> **Short exercise**: Reproduce every entry below precisely; do not include the pictures.

--- Begin Information shown ---

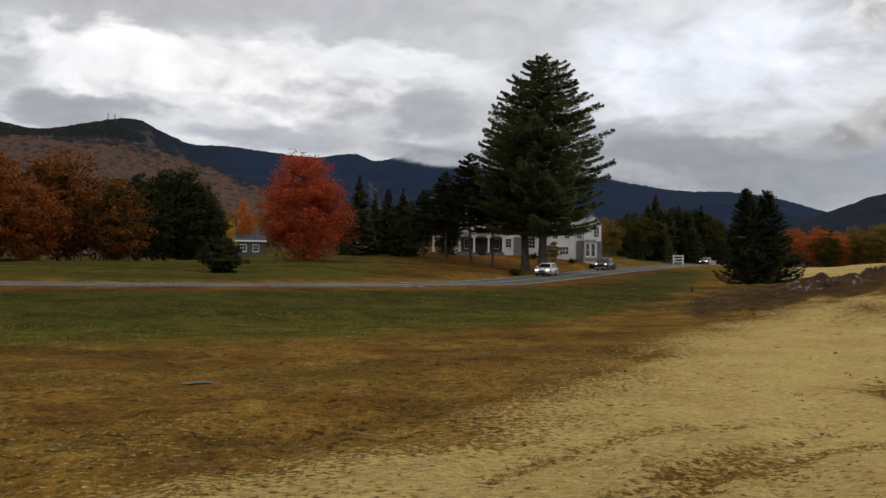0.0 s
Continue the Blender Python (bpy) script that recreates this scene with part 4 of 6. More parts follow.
HEDGE_MAPLE = kinds("maple_tree", "broad maple with dark orange leaves down to the lawn", 2, lambda i: broadleaf("hedge_maple", "ember", 13, 13, 0.0, BARK, 321 + i, 20000, 0.33, EGG, 200), 13)
CEDAR = kinds("cedar_tree", "dense dark cedar in the hedge behind the lawn", 2, lambda i: broadleaf("cedar", "cedar", 12, 8.5, 0.0, BARK, 331 + i, 11000, 0.35, CONE, 150), 12)


# ---------------------------------------------------------------- the great pines, the spruce, the trees of the lawn
PINE_SPREAD = lambda h: float(curve(np.clip(h, 0.15, 1), [0.15, 0.3, 0.45, 0.58, 0.7, 0.8, 0.9, 0.96, 1.0], [6.8, 7.9, 9.0, 8.8, 7.4, 5.8, 3.8, 2.1, 0.5]))
SIDE_SPREAD = lambda h: float(curve(np.clip(h, 0.2, 1), [0.2, 0.4, 0.6, 0.8, 0.93, 1.0], [6.0, 6.8, 5.6, 3.6, 1.6, 0.4]))
SPRUCE_SPREAD = lambda h: 0.25 + 3.3 * (1 - h) ** 0.85 * min(1.0, 0.72 + 2.2 * h)
SCOTS_SPREAD = lambda h: float(curve(np.clip(h, 0.2, 1), [0.2, 0.4, 0.6, 0.8, 0.92, 1.0], [3.6, 4.6, 4.3, 3.0, 1.6, 0.5]))
pine_main = Kind("white_pine_tree", "very tall white pine with dark layered boughs beside the road", layered_conifer("pine", "pine", 27, PINE_SPREAD, 0.205, 5, 0.80, 9, 0.24, 2.0, density=66, lift=0.09, droop=0.05, rise=0.16, spread=0.36, girth=0.022), 27)
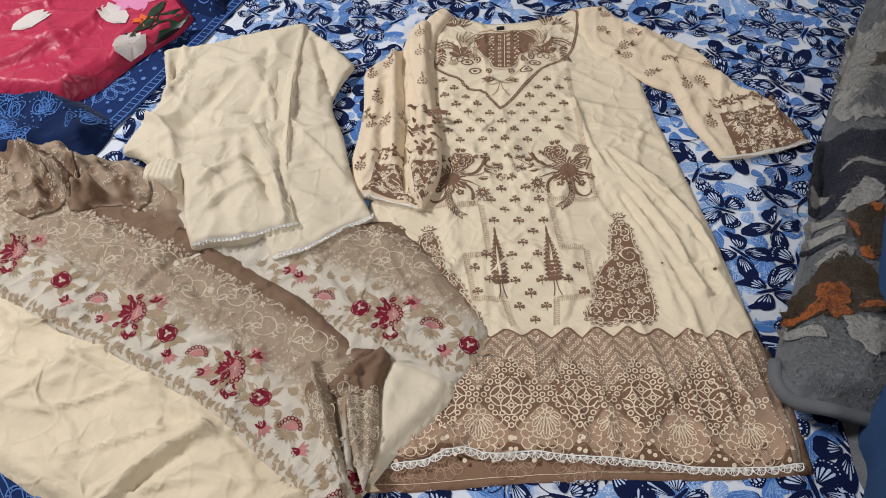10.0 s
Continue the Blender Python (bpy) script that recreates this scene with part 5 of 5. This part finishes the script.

--- End Information shown ---

> **Response**:
0.0 s
Continue the Blender Python (bpy) script that recreates this scene with part 4 of 6. More parts follow.
HEDGE_MAPLE = kinds("maple_tree", "broad maple with dark orange leaves down to the lawn", 2, lambda i: broadleaf("hedge_maple", "ember", 13, 13, 0.0, BARK, 321 + i, 20000, 0.33, EGG, 200), 13)
CEDAR = kinds("cedar_tree", "dense dark cedar in the hedge behind the lawn", 2, lambda i: broadleaf("cedar", "cedar", 12, 8.5, 0.0, BARK, 331 + i, 11000, 0.35, CONE, 150), 12)


# ---------------------------------------------------------------- the great pines, the spruce, the trees of the lawn
PINE_SPREAD = lambda h: float(curve(np.clip(h, 0.15, 1), [0.15, 0.3, 0.45, 0.58, 0.7, 0.8, 0.9, 0.96, 1.0], [6.8, 7.9, 9.0, 8.8, 7.4, 5.8, 3.8, 2.1, 0.5]))
SIDE_SPREAD = lambda h: float(curve(np.clip(h, 0.2, 1), [0.2, 0.4, 0.6, 0.8, 0.93, 1.0], [6.0, 6.8, 5.6, 3.6, 1.6, 0.4]))
SPRUCE_SPREAD = lambda h: 0.25 + 3.3 * (1 - h) ** 0.85 * min(1.0, 0.72 + 2.2 * h)
SCOTS_SPREAD = lambda h: float(curve(np.clip(h, 0.2, 1), [0.2, 0.4, 0.6, 0.8, 0.92, 1.0], [3.6, 4.6, 4.3, 3.0, 1.6, 0.5]))
pine_main = Kind("white_pine_tree", "very tall white pine with dark layered boughs beside the road", layered_conifer("pine", "pine", 27, PINE_SPREAD, 0.205, 5, 0.80, 9, 0.24, 2.0, density=66, lift=0.09, droop=0.05, rise=0.16, spread=0.36, girth=0.022), 27)
10.0 s
Continue the Blender Python (bpy) script that recreates this scene with part 5 of 5. This part finishes the script.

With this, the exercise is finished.